CTX school to start using fire hoses to keep students safe during emergencies

Posted at 12:09 PM, Aug 24, 2018
and last updated 2018-08-24 22:12:05-04

A Central Texas school district is using decommissioned fire hoses to increase safety in the classroom.

Midway High School ISD agriculture science teachers like Shawn Rejcek are making sleeves out of old fire hoses, which are then put into doors with scissor-action arms. 

The sleeves prevent the door from being opened, which can be useful in situations with an intruder trying to gain access to the classroom.

"There's no perfect cure to take care of this as far as this, but we can do is add layers of security. When you are talking about doing something that can be done to little or no cost, if you can get some volunteers," Rejcek said.

Waco, Hewitt, Woodway and Hillsboro Fire Departments donated the old fire hoses to the district. 

"It's a layer of security that when coupled with the door lock and barricading the door, if necessary. All of those things will add critical time for first responders," Rejcek said.

Midway High School's school resource officer Kelly Painter said it can also be helpful if one of those safety measures doesn't work.

"In the instance, the door handle or the door lock is defeated, that is going to slow down any intruder and keep them from gaining access into a classroom," Painter said.

Painter brought the idea of the safety sleeves to Midway administrators after another school resource officer told him about seeing it online. 
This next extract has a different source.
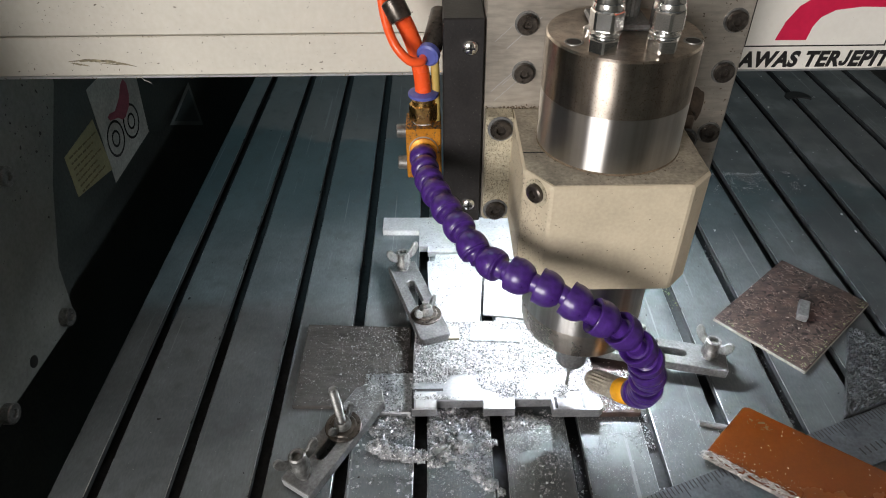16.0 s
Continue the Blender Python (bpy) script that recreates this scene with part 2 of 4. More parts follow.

"For what this was to what it is, it still has a great use. Hopefully, in the future we will save lives," Painter said.

Midway ISD High School junior Austin Young likes the Blue Heart Project.

"It will 100 percent make me feel a lot safer, considering that is pretty much unbreakable," Young said.

Midway plans to make enough sleeves for the rooms in the district that have a specific type of door closer. In addition, they intend to create more of those tools to offer for other districts in the area.